Putting the accent in the right place

Even in an era of globalization, regional accents are still with us.

Amid the excitement of British pop singer Adele's triumph at the Grammy Awards earlier this month, inquiring minds want to know, why does the accent of her singing voice sound so different from the accent of her speaking voice?

The difference between a singer's speaking voice and singing voice can be startling. And different musical genres have different native accents: the twang of country singers, for instance.

Regional accents were already on my mind as I tuned into the buzz about Adele. The Independent had a "trend" piece on people signing up for elocution lessons to help them sound less like where they came from and more like where they want to go – professionally, at least. The Economist's language blog, Johnson, noted that the trend, if it really was one, had less to do with losing an accent and more with acquiring one – "received pronunciation," or RP, or what Americans may think of as "BBC English."

And speaking of received standards: I've just taken an online quiz that purports to identify which American accent a test-taker has. Some Americans, the setup suggested, don't realize they even have an accent. But after I had punched through all the questions, hoping for some new self-understanding, phonologically anyway, the assessment came back that my accent was the one widely considered to be not an accent at all: Midwestern.

The questions focused on some short vowel sounds and the distinctions people make (or don't make) between them: dawn and don, caught and cot, and pen and pin. It asked about marry, Mary, and merry – three distinct words in parts of the US, but complete homophones in the mouths of millions.

It did not ask about the letter "r," present, absent, or "intrusive" (the Boston lawyer's announcement that he's "withdraw-ring" his appeal, for instance). They might have asked, but did not, "Is it possible for the word 'today' to have three or even four syllables?" In the South, I can attest, the answer is yes.

The regional accent story I cannot top, though, appeared in the British newspaper the Daily Mail.
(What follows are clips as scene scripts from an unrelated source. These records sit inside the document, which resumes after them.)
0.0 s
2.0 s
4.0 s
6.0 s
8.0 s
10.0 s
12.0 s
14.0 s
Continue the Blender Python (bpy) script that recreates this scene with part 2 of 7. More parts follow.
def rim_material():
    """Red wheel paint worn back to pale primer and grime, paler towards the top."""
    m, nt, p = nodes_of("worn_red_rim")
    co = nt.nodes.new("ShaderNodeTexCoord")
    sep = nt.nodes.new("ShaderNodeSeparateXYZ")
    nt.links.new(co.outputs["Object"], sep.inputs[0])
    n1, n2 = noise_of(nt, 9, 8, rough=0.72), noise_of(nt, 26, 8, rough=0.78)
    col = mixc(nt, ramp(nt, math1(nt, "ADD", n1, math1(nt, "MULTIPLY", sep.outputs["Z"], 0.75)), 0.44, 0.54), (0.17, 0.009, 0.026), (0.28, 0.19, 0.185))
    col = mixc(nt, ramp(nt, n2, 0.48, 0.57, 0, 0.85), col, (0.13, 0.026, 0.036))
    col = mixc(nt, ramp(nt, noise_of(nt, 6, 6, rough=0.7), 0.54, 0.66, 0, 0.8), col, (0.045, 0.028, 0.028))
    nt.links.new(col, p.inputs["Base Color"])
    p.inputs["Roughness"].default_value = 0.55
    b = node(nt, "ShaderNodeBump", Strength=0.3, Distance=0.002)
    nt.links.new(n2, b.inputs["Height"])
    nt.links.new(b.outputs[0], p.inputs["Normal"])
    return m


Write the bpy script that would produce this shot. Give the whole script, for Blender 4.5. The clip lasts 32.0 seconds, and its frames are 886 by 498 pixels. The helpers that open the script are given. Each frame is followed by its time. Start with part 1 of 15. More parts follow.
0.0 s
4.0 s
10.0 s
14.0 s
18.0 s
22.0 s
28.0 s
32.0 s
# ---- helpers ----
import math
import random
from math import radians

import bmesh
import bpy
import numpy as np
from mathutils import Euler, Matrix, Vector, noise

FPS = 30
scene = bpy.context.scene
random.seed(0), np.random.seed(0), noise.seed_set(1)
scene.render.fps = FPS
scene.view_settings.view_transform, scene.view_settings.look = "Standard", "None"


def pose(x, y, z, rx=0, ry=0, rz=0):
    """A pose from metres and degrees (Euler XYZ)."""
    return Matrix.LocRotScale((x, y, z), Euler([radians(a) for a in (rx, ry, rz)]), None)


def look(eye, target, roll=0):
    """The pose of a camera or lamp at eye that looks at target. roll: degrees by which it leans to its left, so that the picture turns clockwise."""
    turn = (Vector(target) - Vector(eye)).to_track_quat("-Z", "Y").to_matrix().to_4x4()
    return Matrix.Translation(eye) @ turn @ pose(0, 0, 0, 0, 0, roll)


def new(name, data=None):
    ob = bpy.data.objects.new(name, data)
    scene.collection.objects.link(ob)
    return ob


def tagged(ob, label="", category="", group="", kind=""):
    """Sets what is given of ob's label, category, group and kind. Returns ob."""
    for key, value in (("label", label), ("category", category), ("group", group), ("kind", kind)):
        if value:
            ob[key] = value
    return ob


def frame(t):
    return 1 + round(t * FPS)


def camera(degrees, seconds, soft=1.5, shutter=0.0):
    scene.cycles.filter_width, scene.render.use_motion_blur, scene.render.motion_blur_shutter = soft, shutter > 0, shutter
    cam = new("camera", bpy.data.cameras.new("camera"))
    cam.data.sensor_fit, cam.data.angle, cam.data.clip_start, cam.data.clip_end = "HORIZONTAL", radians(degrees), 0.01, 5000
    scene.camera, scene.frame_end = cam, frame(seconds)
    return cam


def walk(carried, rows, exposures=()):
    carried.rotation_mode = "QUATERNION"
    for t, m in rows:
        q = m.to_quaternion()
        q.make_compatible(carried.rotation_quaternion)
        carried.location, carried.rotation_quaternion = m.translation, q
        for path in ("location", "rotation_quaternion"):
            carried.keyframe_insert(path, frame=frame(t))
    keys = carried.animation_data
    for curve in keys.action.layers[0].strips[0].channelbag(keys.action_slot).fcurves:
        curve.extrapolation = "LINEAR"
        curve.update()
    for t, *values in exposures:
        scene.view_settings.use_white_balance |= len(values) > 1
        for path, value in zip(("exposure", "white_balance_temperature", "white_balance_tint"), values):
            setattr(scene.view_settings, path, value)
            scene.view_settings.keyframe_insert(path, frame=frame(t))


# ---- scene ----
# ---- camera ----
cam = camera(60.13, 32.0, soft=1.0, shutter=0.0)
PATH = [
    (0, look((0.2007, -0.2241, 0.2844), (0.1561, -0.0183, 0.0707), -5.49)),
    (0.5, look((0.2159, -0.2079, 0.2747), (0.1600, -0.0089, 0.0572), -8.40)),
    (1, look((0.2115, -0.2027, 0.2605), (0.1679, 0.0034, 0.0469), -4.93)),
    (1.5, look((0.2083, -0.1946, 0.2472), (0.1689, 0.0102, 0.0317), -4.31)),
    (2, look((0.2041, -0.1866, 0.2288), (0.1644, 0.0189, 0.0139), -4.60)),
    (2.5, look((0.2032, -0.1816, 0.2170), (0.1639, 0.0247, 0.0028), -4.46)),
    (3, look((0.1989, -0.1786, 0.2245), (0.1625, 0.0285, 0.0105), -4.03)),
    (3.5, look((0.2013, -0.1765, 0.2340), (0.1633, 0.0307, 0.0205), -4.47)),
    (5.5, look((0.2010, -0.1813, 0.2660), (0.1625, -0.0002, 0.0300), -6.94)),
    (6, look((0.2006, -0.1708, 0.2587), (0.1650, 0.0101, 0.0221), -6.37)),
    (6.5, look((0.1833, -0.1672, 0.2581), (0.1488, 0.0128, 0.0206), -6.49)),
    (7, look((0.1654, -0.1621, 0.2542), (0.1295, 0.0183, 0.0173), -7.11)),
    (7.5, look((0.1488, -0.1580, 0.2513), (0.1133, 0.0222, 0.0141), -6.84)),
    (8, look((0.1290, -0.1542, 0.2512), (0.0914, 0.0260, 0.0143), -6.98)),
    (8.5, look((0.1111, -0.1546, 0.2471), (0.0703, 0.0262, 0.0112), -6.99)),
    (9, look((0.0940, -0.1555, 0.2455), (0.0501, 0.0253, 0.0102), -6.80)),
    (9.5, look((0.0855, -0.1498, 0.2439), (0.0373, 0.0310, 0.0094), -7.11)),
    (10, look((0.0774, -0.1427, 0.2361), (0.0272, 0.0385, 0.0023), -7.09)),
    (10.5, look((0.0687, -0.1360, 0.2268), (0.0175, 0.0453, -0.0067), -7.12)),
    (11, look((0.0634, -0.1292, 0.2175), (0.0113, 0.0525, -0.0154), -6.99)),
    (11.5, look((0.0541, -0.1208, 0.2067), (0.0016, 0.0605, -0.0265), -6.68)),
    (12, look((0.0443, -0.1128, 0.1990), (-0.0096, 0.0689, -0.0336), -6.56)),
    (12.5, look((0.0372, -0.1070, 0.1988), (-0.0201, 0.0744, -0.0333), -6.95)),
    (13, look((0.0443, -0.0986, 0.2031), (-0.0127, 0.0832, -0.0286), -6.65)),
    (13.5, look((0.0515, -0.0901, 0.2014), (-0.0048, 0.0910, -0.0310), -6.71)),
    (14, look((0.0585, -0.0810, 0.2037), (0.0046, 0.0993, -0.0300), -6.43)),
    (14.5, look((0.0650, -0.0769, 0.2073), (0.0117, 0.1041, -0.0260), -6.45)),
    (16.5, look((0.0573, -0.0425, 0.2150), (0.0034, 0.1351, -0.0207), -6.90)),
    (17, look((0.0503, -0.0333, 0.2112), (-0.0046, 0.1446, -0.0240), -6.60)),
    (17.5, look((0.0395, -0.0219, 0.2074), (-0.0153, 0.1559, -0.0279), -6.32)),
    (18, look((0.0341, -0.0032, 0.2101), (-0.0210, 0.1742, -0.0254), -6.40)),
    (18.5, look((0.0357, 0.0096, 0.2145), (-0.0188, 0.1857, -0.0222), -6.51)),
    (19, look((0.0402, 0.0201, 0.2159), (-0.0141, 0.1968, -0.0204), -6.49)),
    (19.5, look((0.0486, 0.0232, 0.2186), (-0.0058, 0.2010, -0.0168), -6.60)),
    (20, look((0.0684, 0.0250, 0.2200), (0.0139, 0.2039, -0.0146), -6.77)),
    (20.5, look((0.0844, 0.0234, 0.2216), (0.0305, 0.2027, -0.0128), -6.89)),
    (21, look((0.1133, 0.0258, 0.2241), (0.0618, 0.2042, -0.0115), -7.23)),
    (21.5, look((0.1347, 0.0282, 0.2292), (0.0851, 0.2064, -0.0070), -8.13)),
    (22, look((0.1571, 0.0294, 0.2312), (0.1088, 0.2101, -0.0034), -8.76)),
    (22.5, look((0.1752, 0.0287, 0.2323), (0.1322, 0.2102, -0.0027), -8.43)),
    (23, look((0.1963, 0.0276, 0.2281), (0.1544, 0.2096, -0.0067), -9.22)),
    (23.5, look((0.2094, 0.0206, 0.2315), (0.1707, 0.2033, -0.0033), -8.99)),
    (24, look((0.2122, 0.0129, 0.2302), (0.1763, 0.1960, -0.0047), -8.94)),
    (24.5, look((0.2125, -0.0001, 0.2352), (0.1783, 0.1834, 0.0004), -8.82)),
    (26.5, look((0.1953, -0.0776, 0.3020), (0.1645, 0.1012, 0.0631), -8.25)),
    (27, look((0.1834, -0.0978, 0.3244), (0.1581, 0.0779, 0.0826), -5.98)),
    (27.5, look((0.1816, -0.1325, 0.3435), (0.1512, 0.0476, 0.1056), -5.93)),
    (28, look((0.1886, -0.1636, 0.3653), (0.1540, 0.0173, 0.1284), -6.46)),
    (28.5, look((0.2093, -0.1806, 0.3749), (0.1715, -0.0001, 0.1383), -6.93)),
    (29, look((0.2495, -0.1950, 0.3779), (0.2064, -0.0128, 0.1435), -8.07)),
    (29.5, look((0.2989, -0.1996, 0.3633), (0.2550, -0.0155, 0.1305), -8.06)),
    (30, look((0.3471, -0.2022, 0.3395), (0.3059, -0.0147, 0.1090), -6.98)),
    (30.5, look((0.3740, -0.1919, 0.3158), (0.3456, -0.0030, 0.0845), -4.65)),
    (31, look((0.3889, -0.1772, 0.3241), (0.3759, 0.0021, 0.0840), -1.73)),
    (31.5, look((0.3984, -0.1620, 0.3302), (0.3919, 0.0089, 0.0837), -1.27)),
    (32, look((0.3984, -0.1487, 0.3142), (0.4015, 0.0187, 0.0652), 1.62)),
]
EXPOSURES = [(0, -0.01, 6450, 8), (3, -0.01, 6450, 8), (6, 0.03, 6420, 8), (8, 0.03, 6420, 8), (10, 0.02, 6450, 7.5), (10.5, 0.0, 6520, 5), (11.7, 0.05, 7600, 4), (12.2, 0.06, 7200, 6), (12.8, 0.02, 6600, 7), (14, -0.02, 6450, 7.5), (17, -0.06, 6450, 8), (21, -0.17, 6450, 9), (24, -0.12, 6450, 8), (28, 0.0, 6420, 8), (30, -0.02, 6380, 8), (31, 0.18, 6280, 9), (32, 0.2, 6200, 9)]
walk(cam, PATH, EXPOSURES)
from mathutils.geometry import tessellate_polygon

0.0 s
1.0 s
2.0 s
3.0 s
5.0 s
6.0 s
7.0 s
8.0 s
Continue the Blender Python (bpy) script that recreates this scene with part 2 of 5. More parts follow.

It told of a woman in the south of England who took ill and was left unable to speak. After a month of therapy she got her voice back. But she was inexplicably speaking with a French accent instead of the dialect of her native Birmingham, in the English Midlands. "Foreign accent syndrome," the doctors call it. The Daily Mail piece, helpfully illustrated with photos of Birmingham and Paris, quoted the woman: " 'I was so happy I could talk but when I started to say words I was thinking this is not how I speak. It didn't sound like me.

" 'I didn't think any more about it until I bumped into my neighbour outside. Her grandson, who's three, was there and he asked me why I was speaking like I was from France.' "

It's tempting to play this one for laughs. We may not have the whole story. But the woman's distress shows how closely voice and identity are related.

As humanity gets homogenized in the great Mixmaster of the global economy, it may be fair to wonder whether regional accents – those sets of sounds that anchor people in one specific place or another – will continue to matter.

But I have a hunch they always will.